▶ Information given
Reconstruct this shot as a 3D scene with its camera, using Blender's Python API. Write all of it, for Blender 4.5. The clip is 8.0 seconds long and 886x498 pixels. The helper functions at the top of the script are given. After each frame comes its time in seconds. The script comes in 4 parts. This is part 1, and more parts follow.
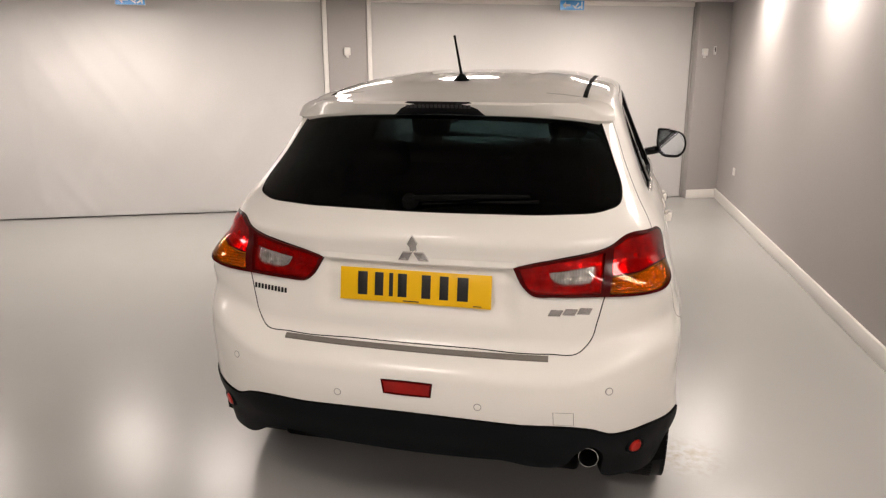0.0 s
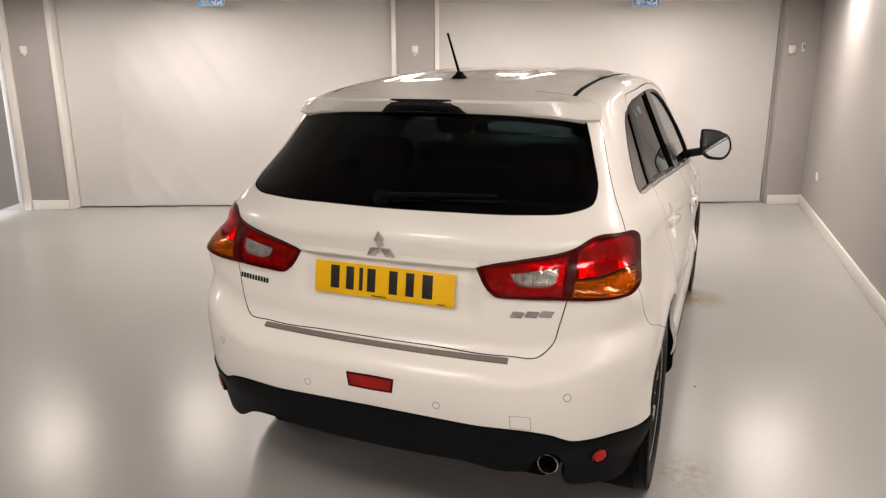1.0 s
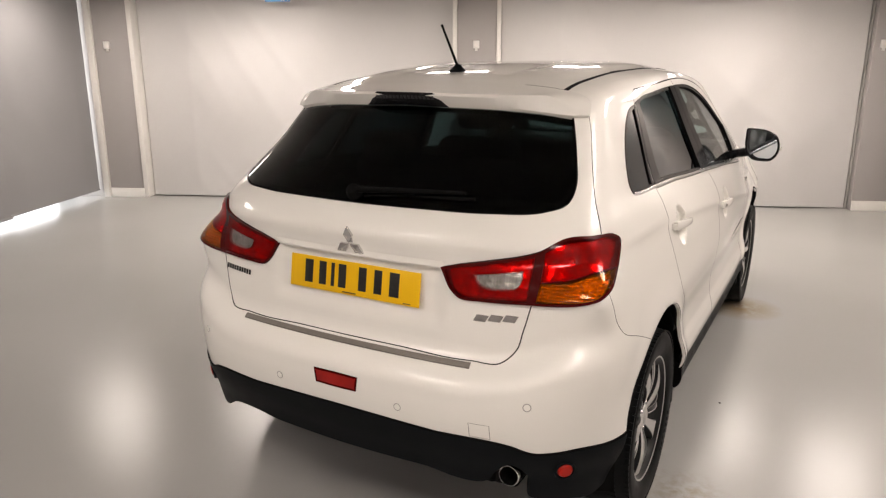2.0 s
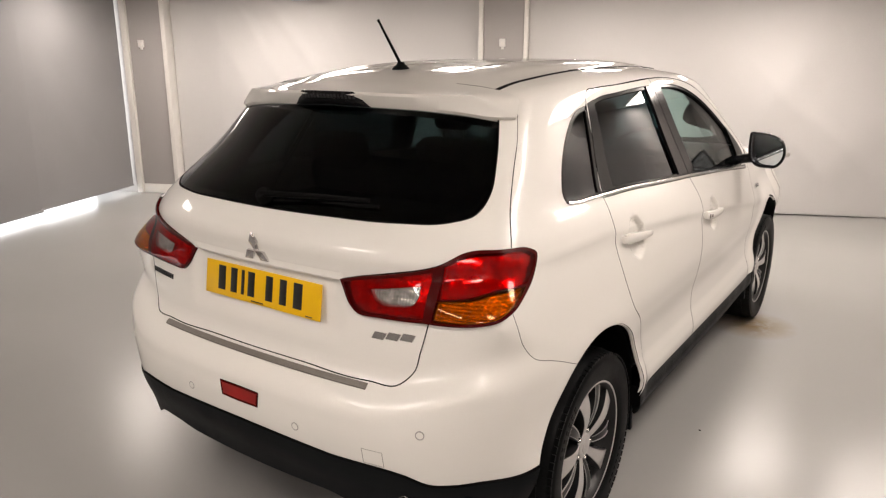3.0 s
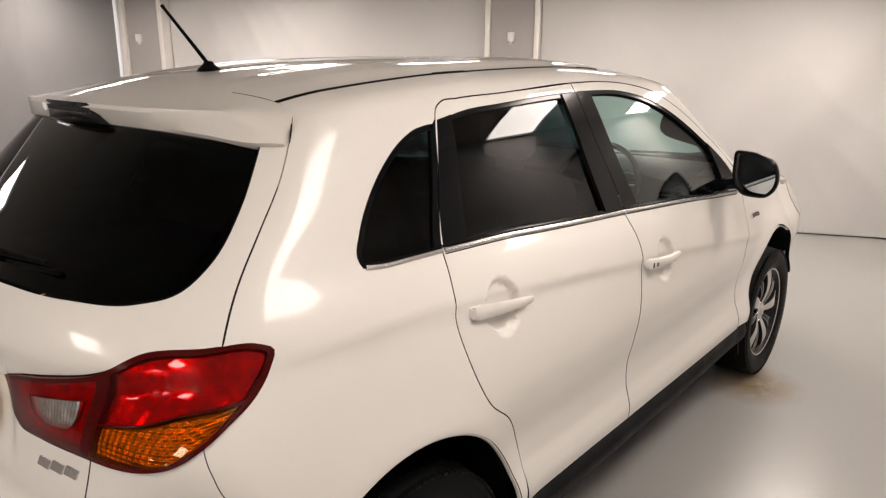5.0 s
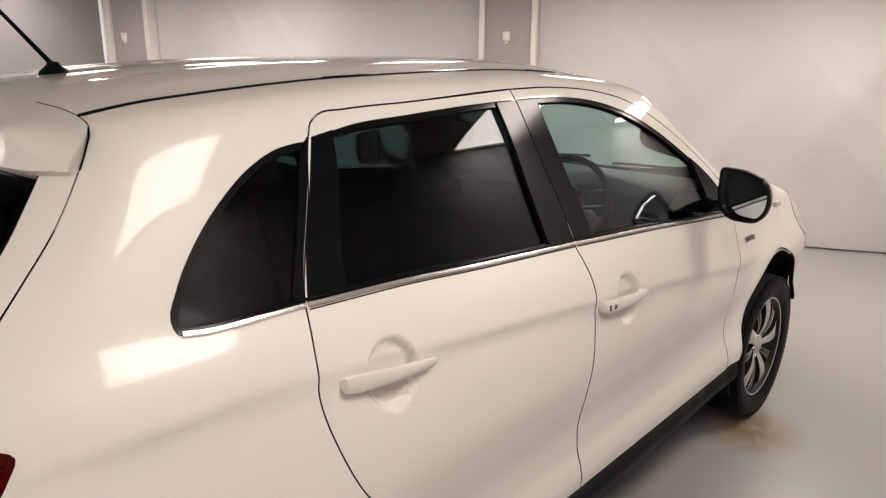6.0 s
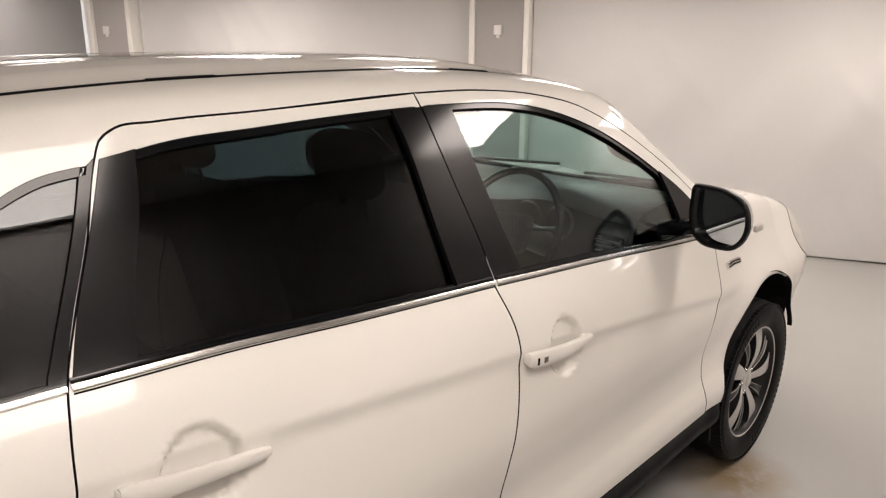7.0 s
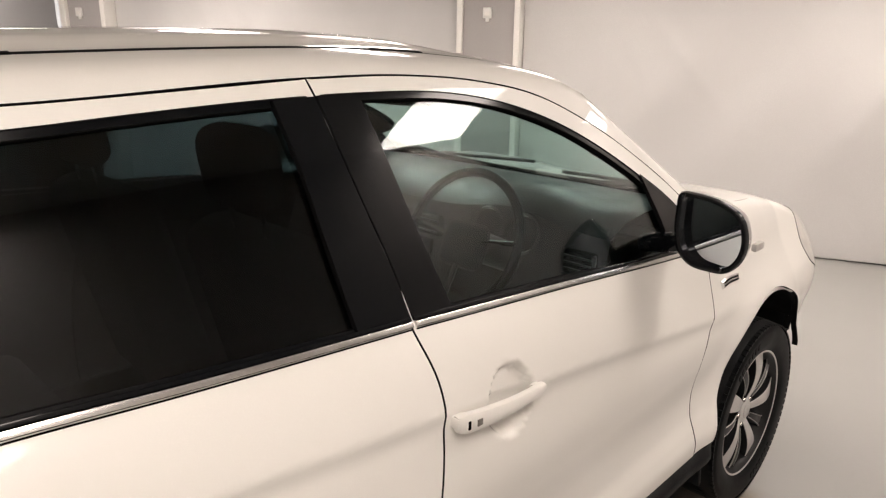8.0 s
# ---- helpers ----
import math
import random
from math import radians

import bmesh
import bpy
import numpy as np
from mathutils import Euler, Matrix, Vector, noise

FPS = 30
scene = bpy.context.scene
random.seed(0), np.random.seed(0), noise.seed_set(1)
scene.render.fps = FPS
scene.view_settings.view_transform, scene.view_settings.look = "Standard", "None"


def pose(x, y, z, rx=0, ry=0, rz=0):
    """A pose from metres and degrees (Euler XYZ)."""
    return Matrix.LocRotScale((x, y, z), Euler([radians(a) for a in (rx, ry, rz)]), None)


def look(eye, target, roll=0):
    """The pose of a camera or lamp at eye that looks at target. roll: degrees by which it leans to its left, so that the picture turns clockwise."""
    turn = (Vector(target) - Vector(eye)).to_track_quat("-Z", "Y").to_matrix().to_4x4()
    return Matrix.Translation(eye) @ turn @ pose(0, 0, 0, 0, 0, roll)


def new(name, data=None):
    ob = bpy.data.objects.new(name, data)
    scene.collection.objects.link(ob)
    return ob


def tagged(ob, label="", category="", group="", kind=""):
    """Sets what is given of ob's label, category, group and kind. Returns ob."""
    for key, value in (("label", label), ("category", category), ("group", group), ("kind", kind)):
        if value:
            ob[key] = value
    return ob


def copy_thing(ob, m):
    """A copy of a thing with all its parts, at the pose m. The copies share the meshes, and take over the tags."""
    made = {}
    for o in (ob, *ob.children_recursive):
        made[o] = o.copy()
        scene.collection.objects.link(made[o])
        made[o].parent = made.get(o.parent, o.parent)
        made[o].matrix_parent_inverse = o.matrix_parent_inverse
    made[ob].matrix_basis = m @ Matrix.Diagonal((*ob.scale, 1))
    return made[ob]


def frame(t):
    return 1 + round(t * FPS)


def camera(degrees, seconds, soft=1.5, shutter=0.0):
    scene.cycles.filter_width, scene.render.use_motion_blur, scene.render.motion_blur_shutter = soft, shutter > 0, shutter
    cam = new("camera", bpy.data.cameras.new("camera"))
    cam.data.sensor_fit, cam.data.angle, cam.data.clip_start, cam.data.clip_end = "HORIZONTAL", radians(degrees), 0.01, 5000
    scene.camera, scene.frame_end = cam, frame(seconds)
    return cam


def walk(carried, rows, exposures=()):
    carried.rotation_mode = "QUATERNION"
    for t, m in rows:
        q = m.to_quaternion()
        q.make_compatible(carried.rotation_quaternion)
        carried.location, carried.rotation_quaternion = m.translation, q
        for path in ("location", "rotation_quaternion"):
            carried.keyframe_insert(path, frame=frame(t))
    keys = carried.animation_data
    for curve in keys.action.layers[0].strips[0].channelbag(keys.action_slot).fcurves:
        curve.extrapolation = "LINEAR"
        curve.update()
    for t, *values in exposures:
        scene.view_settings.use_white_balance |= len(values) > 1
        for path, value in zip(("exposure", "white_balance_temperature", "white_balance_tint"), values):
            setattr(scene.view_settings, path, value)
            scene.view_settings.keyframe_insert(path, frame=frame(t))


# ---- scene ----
from mathutils import geometry

cam = camera(63.8, 8.0, 1.3)
PATH = [
    (0, (0.631, -2.179, 1.623), (0.169, -0.297, 1.127), -0.1),
    (0.5, (0.842, -2.112, 1.621), (0.24, -0.271, 1.122), -0.1),
    (1, (1.043, -2.05, 1.62), (0.318, -0.254, 1.12), -0.1),
    (1.2, (1.112, -2.018, 1.619), (0.343, -0.243, 1.119), -0.05),
    (2.3, (1.458, -1.712, 1.6), (0.455, -0.062, 1.092), 0.0),
    (2.5, (1.529, -1.635, 1.598), (0.493, -0.001, 1.091), 0.0),
    (3, (1.668, -1.426, 1.599), (0.57, 0.165, 1.088), 0.1),
    (3.5, (1.752, -1.193, 1.607), (0.614, 0.369, 1.092), 0.1),
    (4, (1.805, -0.961, 1.613), (0.642, 0.581, 1.096), 0.1),
    (4.5, (1.826, -0.692, 1.611), (0.628, 0.823, 1.09), 0.2),
    (4.7, (1.831, -0.585, 1.612), (0.612, 0.915, 1.088), 0.2),
    (5.8, (1.806, -0.03, 1.614), (0.511, 1.404, 1.09), 0.35),
    (6, (1.797, 0.063, 1.615), (0.505, 1.497, 1.09), 0.4),
    (6.5, (1.778, 0.315, 1.615), (0.469, 1.733, 1.087), 0.5),
    (7, (1.761, 0.532, 1.62), (0.433, 1.927, 1.081), 0.5),
    (7.5, (1.693, 0.743, 1.606), (0.361, 2.128, 1.05), 0.7),
    (8, (1.635, 0.921, 1.598), (0.302, 2.298, 1.027), 0.8),
]
walk(cam, [(t, look(eye, target, roll)) for t, eye, target, roll in PATH],
     exposures=[(0, 0.14, 6500, 10), (3, 0.11, 6500, 10), (4.5, 0.03, 6500, 10), (6, -0.21, 6500, 10), (8, 0.0, 6500, 10)])

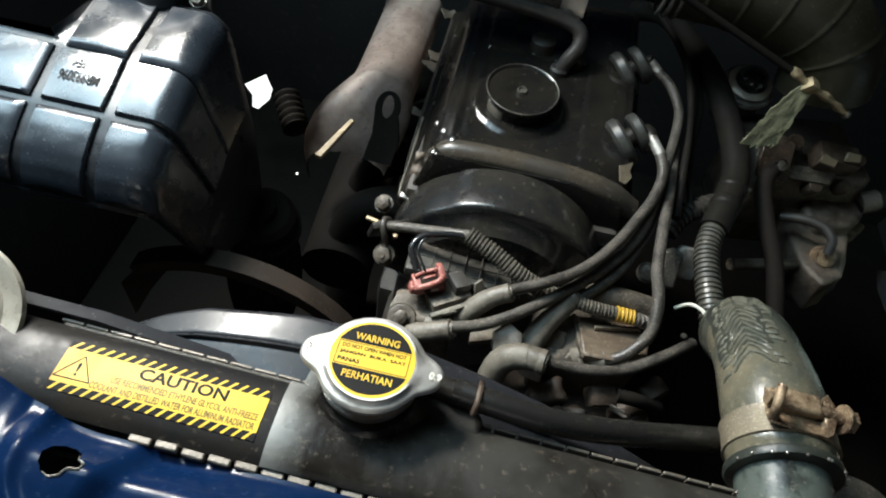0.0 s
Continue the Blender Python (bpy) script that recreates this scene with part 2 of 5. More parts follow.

▶ Work to be completed
Identify the lines of the data that contain the word "name". Copy each of them.

▶ Worked answer
def new(name, data=None):
    ob = bpy.data.objects.new(name, data)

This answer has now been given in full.